Para quem não sabe ou fez questão de esquecer, a destruição de Simonal ocorreu porque o debochado Ziraldo e companhia não aceitavam o sucesso do cantor. “Simonal deu azar de estar em grande evidência na época do maior patrulhamento ideológico. O Pasquim não admitia uma mijada fora do penico. Simonal era tolo, se achava o rei da cocada preta, coitado. Era metido, insuportável”. Mais uma vez respeitando a memória do dito cujo, Ziraldo também era tolo e jamais foi inocente na acusação a Wilson Simonal que, de ídolo nacional, virou dedo duro da ditadura por três lamentáveis razões: era pobre, negro e se ascendeu socialmente a ponto de, besta ou não, ter mordomo para servi-lo e à família caviar quase diariamente.

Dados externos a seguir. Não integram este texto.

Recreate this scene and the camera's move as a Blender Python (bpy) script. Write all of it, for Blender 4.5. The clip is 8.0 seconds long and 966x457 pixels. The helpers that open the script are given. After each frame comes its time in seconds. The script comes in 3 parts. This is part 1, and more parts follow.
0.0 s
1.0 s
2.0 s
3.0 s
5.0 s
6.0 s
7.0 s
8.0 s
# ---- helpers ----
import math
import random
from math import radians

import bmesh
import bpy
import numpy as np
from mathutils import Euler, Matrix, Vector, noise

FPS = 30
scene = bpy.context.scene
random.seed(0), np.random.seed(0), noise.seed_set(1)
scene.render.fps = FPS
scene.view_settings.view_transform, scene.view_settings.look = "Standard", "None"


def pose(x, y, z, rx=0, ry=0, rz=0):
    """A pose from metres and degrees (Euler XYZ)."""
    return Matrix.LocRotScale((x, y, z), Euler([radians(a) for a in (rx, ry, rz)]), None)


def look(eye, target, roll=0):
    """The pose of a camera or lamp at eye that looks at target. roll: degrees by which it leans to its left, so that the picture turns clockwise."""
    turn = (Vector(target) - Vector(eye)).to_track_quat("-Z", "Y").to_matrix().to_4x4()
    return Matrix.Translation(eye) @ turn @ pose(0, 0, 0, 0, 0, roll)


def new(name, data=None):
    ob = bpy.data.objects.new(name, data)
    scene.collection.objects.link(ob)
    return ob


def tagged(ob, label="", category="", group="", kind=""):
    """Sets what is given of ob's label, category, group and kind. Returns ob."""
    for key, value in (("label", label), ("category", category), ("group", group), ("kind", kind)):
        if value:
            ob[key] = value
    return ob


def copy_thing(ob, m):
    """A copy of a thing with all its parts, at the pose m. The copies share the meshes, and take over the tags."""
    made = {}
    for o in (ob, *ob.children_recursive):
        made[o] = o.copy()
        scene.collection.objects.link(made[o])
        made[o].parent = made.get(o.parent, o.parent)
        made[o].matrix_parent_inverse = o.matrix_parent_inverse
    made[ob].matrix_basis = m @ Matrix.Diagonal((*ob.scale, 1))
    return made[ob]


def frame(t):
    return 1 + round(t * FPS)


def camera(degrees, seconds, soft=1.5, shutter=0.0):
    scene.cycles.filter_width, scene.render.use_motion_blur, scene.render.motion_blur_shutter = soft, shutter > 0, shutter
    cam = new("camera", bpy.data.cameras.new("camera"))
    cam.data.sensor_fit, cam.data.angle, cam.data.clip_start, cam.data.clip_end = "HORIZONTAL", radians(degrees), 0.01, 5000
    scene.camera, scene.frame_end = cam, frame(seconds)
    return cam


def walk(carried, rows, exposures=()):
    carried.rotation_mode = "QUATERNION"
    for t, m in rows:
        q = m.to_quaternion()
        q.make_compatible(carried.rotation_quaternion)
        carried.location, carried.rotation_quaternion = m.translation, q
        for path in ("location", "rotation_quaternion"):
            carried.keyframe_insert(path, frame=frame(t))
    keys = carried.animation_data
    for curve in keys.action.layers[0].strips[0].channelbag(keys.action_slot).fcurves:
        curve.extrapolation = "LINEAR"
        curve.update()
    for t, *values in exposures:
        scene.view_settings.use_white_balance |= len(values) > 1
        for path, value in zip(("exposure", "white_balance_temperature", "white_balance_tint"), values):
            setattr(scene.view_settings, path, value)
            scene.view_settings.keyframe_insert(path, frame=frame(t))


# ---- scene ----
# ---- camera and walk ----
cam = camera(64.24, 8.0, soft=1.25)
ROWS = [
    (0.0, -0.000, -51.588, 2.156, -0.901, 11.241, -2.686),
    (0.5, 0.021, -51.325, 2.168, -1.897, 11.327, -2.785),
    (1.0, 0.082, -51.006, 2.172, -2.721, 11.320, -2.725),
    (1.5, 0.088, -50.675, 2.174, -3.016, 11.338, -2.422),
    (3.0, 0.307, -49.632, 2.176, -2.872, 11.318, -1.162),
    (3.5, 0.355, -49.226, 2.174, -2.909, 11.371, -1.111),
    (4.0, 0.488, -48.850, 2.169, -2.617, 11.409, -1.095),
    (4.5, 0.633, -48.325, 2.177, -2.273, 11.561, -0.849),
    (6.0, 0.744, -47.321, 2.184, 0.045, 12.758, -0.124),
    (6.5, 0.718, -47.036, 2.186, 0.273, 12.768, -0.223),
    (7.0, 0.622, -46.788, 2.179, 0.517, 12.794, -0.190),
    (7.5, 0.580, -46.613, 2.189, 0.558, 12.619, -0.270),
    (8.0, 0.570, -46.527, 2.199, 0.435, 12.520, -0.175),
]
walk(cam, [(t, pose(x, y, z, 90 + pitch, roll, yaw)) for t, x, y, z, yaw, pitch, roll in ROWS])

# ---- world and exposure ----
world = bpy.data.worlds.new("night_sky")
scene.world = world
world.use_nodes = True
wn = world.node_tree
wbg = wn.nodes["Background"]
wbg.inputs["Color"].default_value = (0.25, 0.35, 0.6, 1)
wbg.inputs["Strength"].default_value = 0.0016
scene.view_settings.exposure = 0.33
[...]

Enfim, o crime praticado por Simonal foi ter ficado rico em um período de pobreza financeira, espiritual e de caráter quase absolutas no Brasil. Simonal jamais foi julgado ou condenado, mas foi massacrado pela turma do esquerdista patológico Pasquim e pela maioria dos artistas de então. O Brasil e os ídolos daquela fase negra nunca o perdoaram por um ato que ele não cometeu. Como mentir é a essência humana, estou mentindo. Em setembro de 1969, no Maracanãzinho, Simonal roubou a cena de Sérgio Mendes, um dos queridinhos dos “donzelos” da mídia carioca. Apoteótico e incendiário, o show de Simona levou ao delírio cerca de 40 mil pessoas. A atração principal era Sérgio Mendes, mas como dizer isso ao público regido por Simonal na música Meu limão, meu limoeiro. Mendes não fez o show.

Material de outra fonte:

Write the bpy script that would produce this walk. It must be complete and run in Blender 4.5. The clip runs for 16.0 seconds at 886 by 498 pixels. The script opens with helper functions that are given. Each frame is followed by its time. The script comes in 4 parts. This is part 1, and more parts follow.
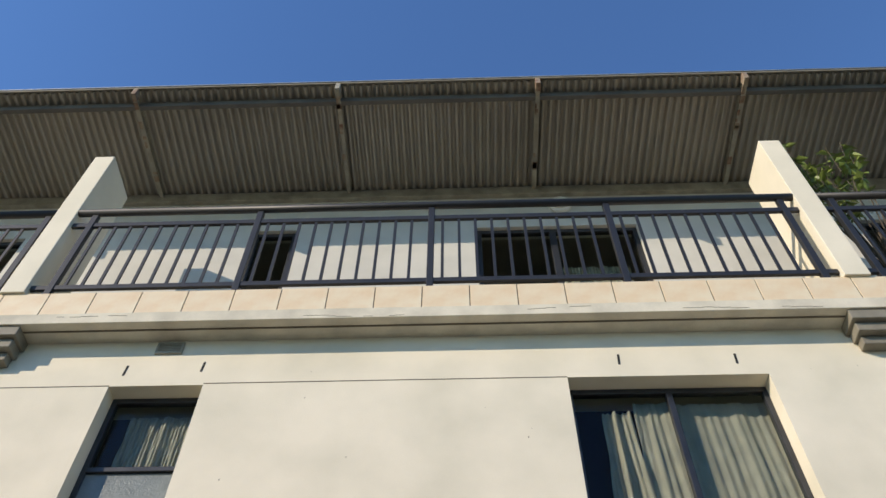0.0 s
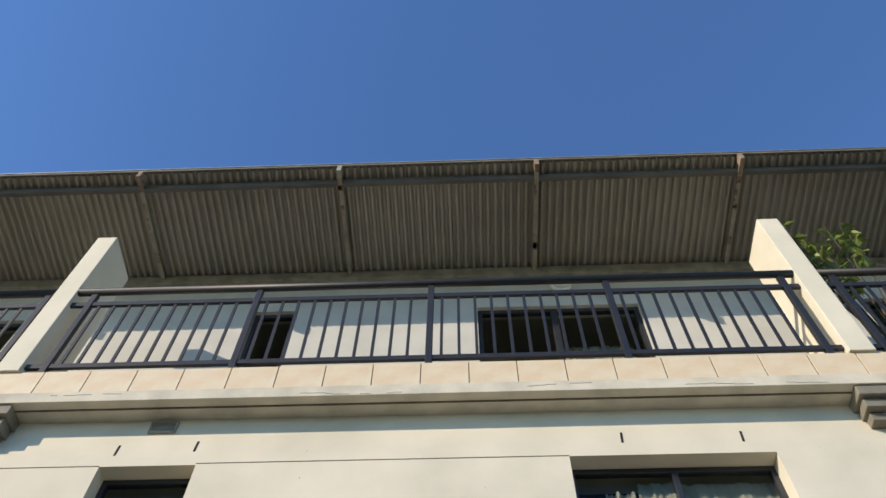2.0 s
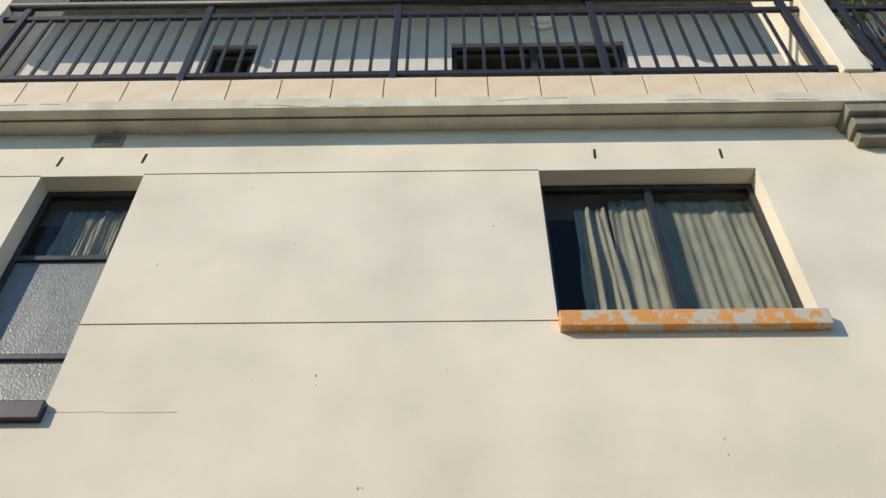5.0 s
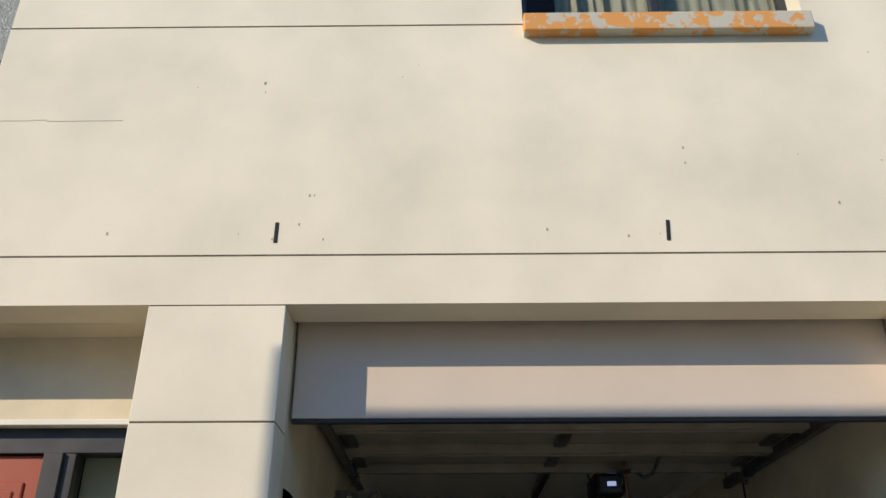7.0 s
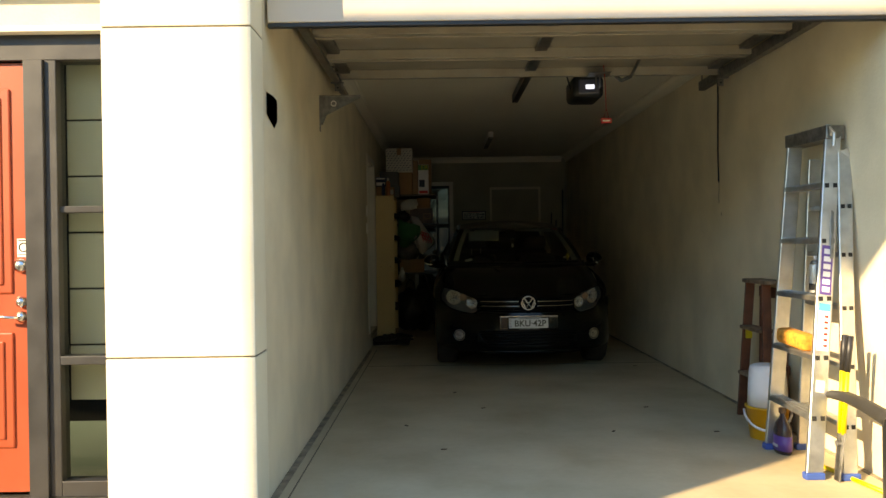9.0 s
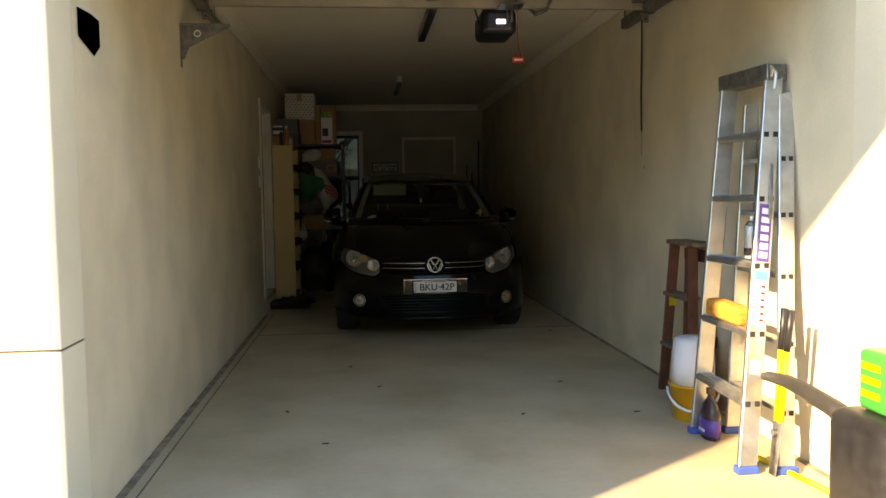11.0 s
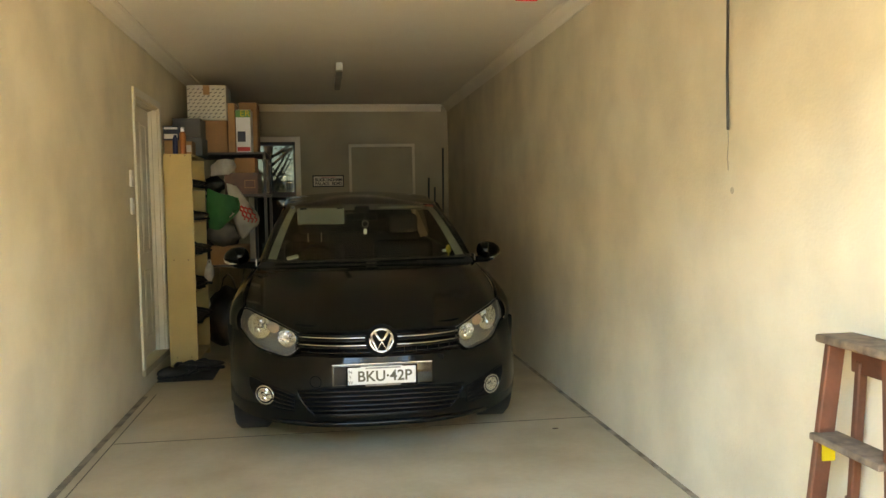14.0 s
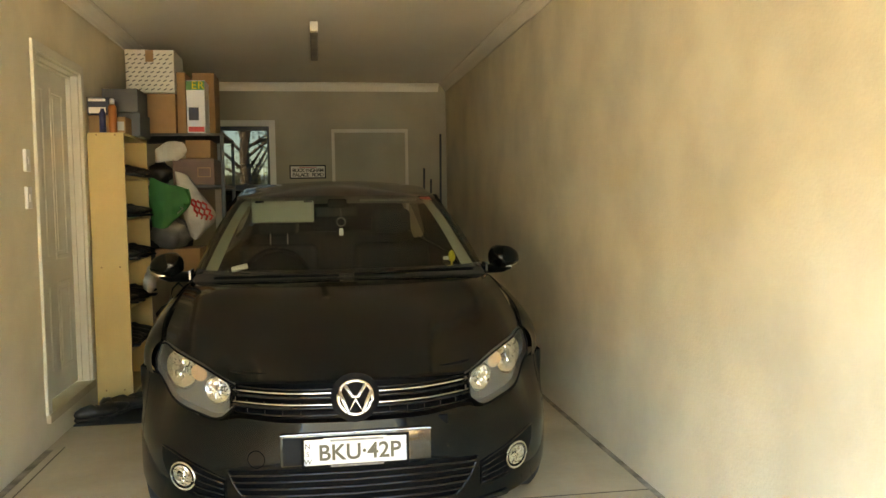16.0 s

Um dos cantores mais populares do país na década de 60, Simonal foi levado ao ostracismo devido a uma bola de neve de suspeitas e acusações pra lá de suspeitas. Tudo começou porque o criminoso em questão havia sido escolhido o cantor oficial da Seleção Brasileira na vitoriosa campanha da Copa do Mundo do México, em 1970, quando o Brasil se sagrou tricampeão mundial de futebol. Foi escolhido porque Simonal tinha um título que nenhum cantante tinha: o Pelé dos rádios. Bem antes de morrer, Ziraldo disse, também publicamente, que Simonal tinha sido inocentado. Inocentado de que se ele nunca cometeu crime algum? Como um filho de empregada doméstica poderia ter a pachorra de virar garoto propaganda da multinacional Shell, ter Mercedes na garagem da mansão e ser amigo da diva norte-americana Sarah Vaughan?

A inveja da elite e da mídia influente foi o início do fim de Simonal. Cantor, cantor e cantor, Wilson Simonal, conforme o maestro Cesar Camargo Mariano, não tinha conhecimento sobre a situação política real do país. Além dos crimes de ser um preto milionário e de ter uma imensa popularidade, ele cometeu o erro de achar que ser amigo dos “home” era legal”. O Pasquim ilustrando um dedo negro apontado para a direita, sob legenda de que era “o magnífico e ereto dedo” de Simonal enterrou o ídolo de uma geração. Ninguém sabe o duro que Simonal deu, mas todos porque Ziraldo publicou as charges sobre o “dedodurismo” do cantor. Errar faz parte da essência humana, mas é imperdoável nunca assumir o erro como desvio de conduta. Rei do suingue, Simonal morreu, aos 62 anos, em junho de 2000. Teve de esperar 24 anos para solfejar no ouvido de Ziraldo…Mamãe Passou Açúcar em Mim.